We now compare the baseline model CNNGeoS2 and our proposed method, which were trained in a semi-supervised framework. The proposed model sets the state-of-the-art in semantic matching across multiple object categories. This also shows that the proposed unsupervised loss (Eq. 3) is complementary to the supervised loss function. Also, both the supervised and unsupervised loss in our model operate in the space of normalized pixel space unlike CNNGeoS2 where the unsupervised loss operates directly on feature representations.

Fig. 2.

Qualitative results of image warps as estimated by CNNGeoS. Each figure has 3 columns represented by the source image, target image and the warped source image according to the estimated tps transformation.

Fig. 3.

Qualitative results of image warps as estimated by CNNGeoS2. Each figure has 3 columns represented by the source image, target image and the warped source image according to the estimated tps transformation.

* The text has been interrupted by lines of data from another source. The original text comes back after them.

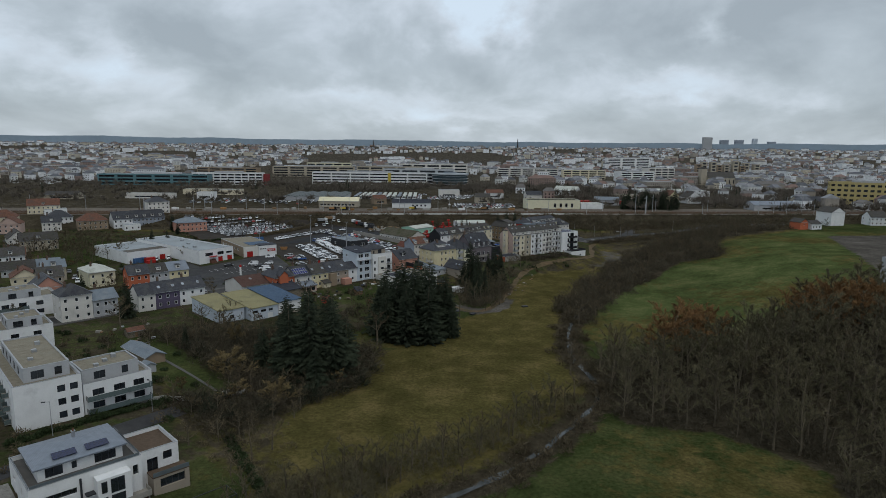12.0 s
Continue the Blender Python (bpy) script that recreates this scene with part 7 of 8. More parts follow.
scrub("garden_scrub", "overgrown bushes at the foot of the gardens", spots(scatter(WESTBANK, 160, 36, 3.2), (1.2, 2.6), (1.0, 2.8)), TWIG, 6, 100, 0.06)
STREAMSIDE = [(-64, 206), (-52, 224), (-52, 240), (-40, 258), (-24, 275), (-12, 272), (-21, 256), (-29, 240), (-37, 222), (-45, 207), (-58, 190)]
UPSTREAM = [(-24, 275), (-8, 284), (8, 296), (24, 314), (28, 310), (13, 291), (-5, 274), (-14, 268)]
TRACKBEND = [(0, 403), (8, 403), (14, 416), (20, 440), (16, 452), (4, 446), (-3, 436), (-2, 418)]
CLEAR = [p for p in scatter(STREAMSIDE, 118, 55, 2.8) if seg_dist(np.array(p[0]), np.array(p[1]), STREAM) > 2.6]
scrub("stream_scrub", "high tangled bare bushes between track and stream", spots(CLEAR, (1.8, 3.2), (1.8, 4.4)), WOODTWIG, 21, 260, 0.045)
scrub("stream_scrub", "low bare bushes upstream along the bank", spots(scatter(UPSTREAM, 40, 56, 3.0), (1.4, 2.6), (1.5, 3.5)), WOODTWIG, 22, 180, 0.045)
scrub("track_scrub", "dark tangled bushes beside the bend of the track", spots(scatter(TRACKBEND, 60, 57, 2.8), (2.0, 3.6), (3, 6)), SCRUB, 23, 280, 0.05)
stand("streamside_trees", "young leafless trees crowding the stream bank", CLEAR[:64], 46, (5, 9), WOODTWIG)
stand("upstream_trees", "slender leafless saplings along the upper stream", scatter(UPSTREAM, 34, 58, 3.2), 47, (5, 8.5), WOODTWIG)
stand("track_trees", "leafless trees crowding the bend of the track", scatter(TRACKBEND, 26, 59, 3.8), 48, (8, 13), WOODTWIG)
NORTHEAST = [(104, 520), (118, 502), (142, 506), (160, 550), (205, 586), (262, 612), (250, 640), (165, 606), (128, 588), (108, 556)]
BANKWOOD = [(36, 606), (100, 602), (128, 612), (200, 616), (250, 642), (60, 630)]
stand("valley_wood", "slender leafless trees of the valley wood", scatter(WOODLAND, 245, 41, 3.2), 41, (8, 14), WOODTWIG)
stand("stream_thicket_trees", "low leafless trees in the stream thicket", scatter(THICKET, 120, 42, 3.2), 42, (5, 9.5))
stand("roadside_wood", "leafless young wood beside the road bend", scatter(NORTHEAST, 120, 43, 3.6), 43, (5, 9.5), WOODTWIG)
stand("railway_wood", "leafless wood below the railway bank", scatter(BANKWOOD, 90, 44, 3.8), 44, (5, 9), WOODTWIG)
stand("bank_trees", "small leafless trees on the stream bank", scatter(WESTBANK, 110, 45, 3.8), 45, (4, 8.5))
TOWNTREES = [(-205, 440), (-186, 452), (-180, 500), (-215, 520), (-245, 520), (-235, 470)]
stand("town_wood", "leafless trees between the old houses", scatter(TOWNTREES, 62, 46, 4.2) + scatter([(-330, 420), (-262, 396), (-230, 480), (-300, 520)], 40, 47, 6)
      + scatter([(-260, 200), (-180, 232), (-176, 300), (-250, 290)], 26, 48, 8)
      + scatter([(-160, 70), (-128, 92), (-90, 138), (-100, 150), (-150, 110)], 34, 50, 4), 46, (6, 12))
bankpts = []
for s in np.arange(-230, 330, 3.0):
    for _ in range(3):
        o = rb.uniform(-26, -2)
        bankpts.append(railpt(s + rb.uniform(-2, 2), o))
scrub("railway_scrub", "brown leafless scrub on the railway bank", spots(bankpts, (1.8, 3.4), (1.6, 3.6)), TWIG, 7, 110, 0.09)
scrub("railway_scrub", "leafless wood between the road and the railway", spots(scatter(BANKWOOD, 150, 35, 3.4) + scatter(NORTHEAST, 80, 51, 3.2), (2.0, 3.4), (2, 4.5)), TWIG, 8, 130, 0.09)
scrub("yard_hedge", "brown leafless hedge between the stored cars and the lot", spots([(x + rb.uniform(-2.2, 2.2), y + rb.uniform(-2, 2)) for x, y in
      resample([(-136, 538), (-124, 560), (-112, 592), (-108, 604)], 0.6)], (1.4, 2.6), (1.2, 2.8)), TWIG, 17, 120, 0.09)
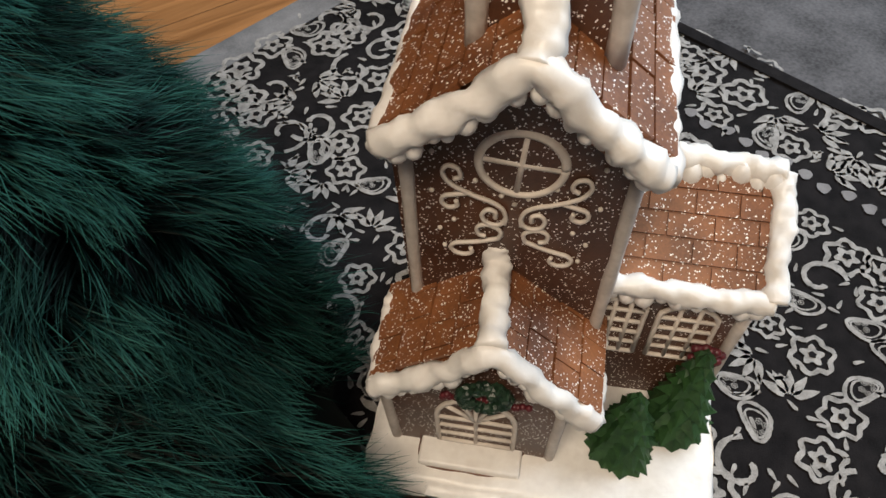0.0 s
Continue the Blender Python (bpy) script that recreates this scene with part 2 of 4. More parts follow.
M_SNOW = mottled("glossy_snow_icing", (0.72, 0.68, 0.64), (0.85, 0.82, 0.78), 40, 0.38, bumpy=0.5, depth=0.0015, fine=180)
M_ICING = mottled("piped_icing", (0.55, 0.48, 0.42), (0.70, 0.63, 0.56), 120, 0.45)
M_WALLICING = mottled("pale_corner_icing", (0.42, 0.37, 0.33), (0.58, 0.52, 0.47), 90, 0.5)
M_TREE = mottled("green_glitter_tree", (0.010, 0.034, 0.011), (0.032, 0.085, 0.025), 130, 0.4, bumpy=0.6, depth=0.0015)
M_WREATH = mottled("dark_wreath_glitter", (0.006, 0.018, 0.010), (0.018, 0.045, 0.024), 160, 0.4, bumpy=0.6, depth=0.0012)
M_BERRY = mottled("dark_red_berries", (0.05, 0.006, 0.01), (0.12, 0.015, 0.02), 200, 0.4)
M_RUGBLACK = mottled("black_rug_pile", (0.005, 0.0045, 0.005), (0.016, 0.014, 0.0145), 60, 0.95, bumpy=0.6, depth=0.002, fine=900)
M_RUGGREY = mottled("grey_rug_pile", (0.16, 0.15, 0.15), (0.27, 0.26, 0.26), 30, 0.95, bumpy=0.6, depth=0.002, fine=900)
M_RUGEDGE = mottled("grey_rug_border", (0.13, 0.13, 0.135), (0.24, 0.235, 0.24), 35, 0.95, bumpy=0.6, depth=0.002, fine=700)
M_RUGCREAM = mottled("cream_rug_pile", (0.18, 0.17, 0.16), (0.40, 0.38, 0.36), 120, 0.95, bumpy=0.7, depth=0.002, fine=900)
M_MATGREY = mottled("dark_grey_carpet", (0.045, 0.044, 0.046), (0.13, 0.125, 0.13), 18, 0.95, bumpy=0.6, depth=0.002, fine=300)
M_FLOOR = wood_material("honey_floorboard", (0.20, 0.085, 0.028), (0.42, 0.20, 0.075), 0.35, 5, 0)
M_CABINET = wood_material("dark_walnut", (0.018, 0.008, 0.004), (0.060, 0.026, 0.013), 0.28, 4, 0)
M_IRON = mottled("black_iron", (0.008, 0.008, 0.009), (0.022, 0.021, 0.022), 60, 0.4, 0.6)
M_PEARL = mottled("white_pearl", (0.60, 0.58, 0.58), (0.74, 0.72, 0.71), 90, 0.22)
M_PAINT = mottled("white_skirting_paint", (0.60, 0.56, 0.57), (0.72, 0.68, 0.69), 12, 0.5)
M_CEILING = mottled("matt_ceiling_paint", (0.62, 0.60, 0.57), (0.72, 0.70, 0.67), 6, 0.9)


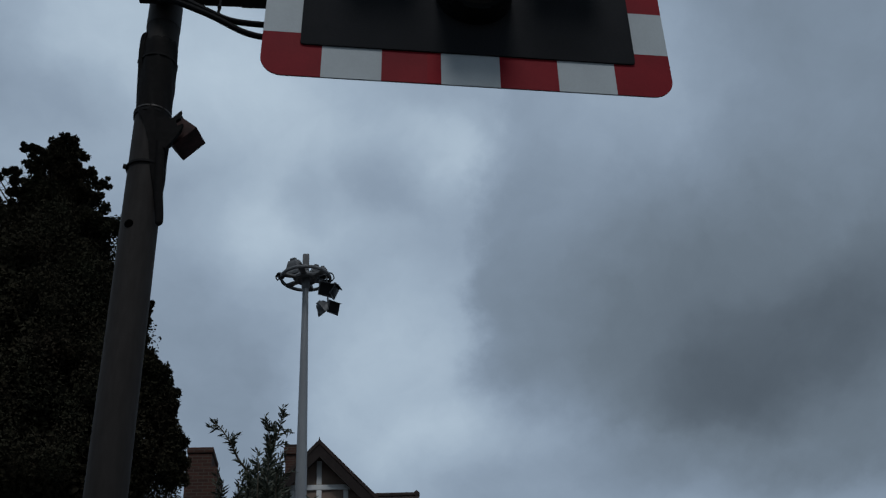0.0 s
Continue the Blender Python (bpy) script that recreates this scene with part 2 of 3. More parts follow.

Figures 2, 3 and 4 shows some qualitative results where the source image is warped using the estimated transformations from the baselines (CNNGeoS and CNNGeoS2) and the proposed method respectively.

Fig. 4.

Qualitative results of image warps as estimated by the proposed method. Each figure has 3 columns represented by the source image, target image and the warped source image according to the estimated tps transformation.

5 Conclusion

We presented a semi-supervised learning paradigm to address the problem of semantic matching. In particular, we demonstrated that cycle consistency can be integrated with supervised methods to learn correspondence from unlabeled data. Results show that our proposed approach outperforms the state-of-the-art semantic matching methods.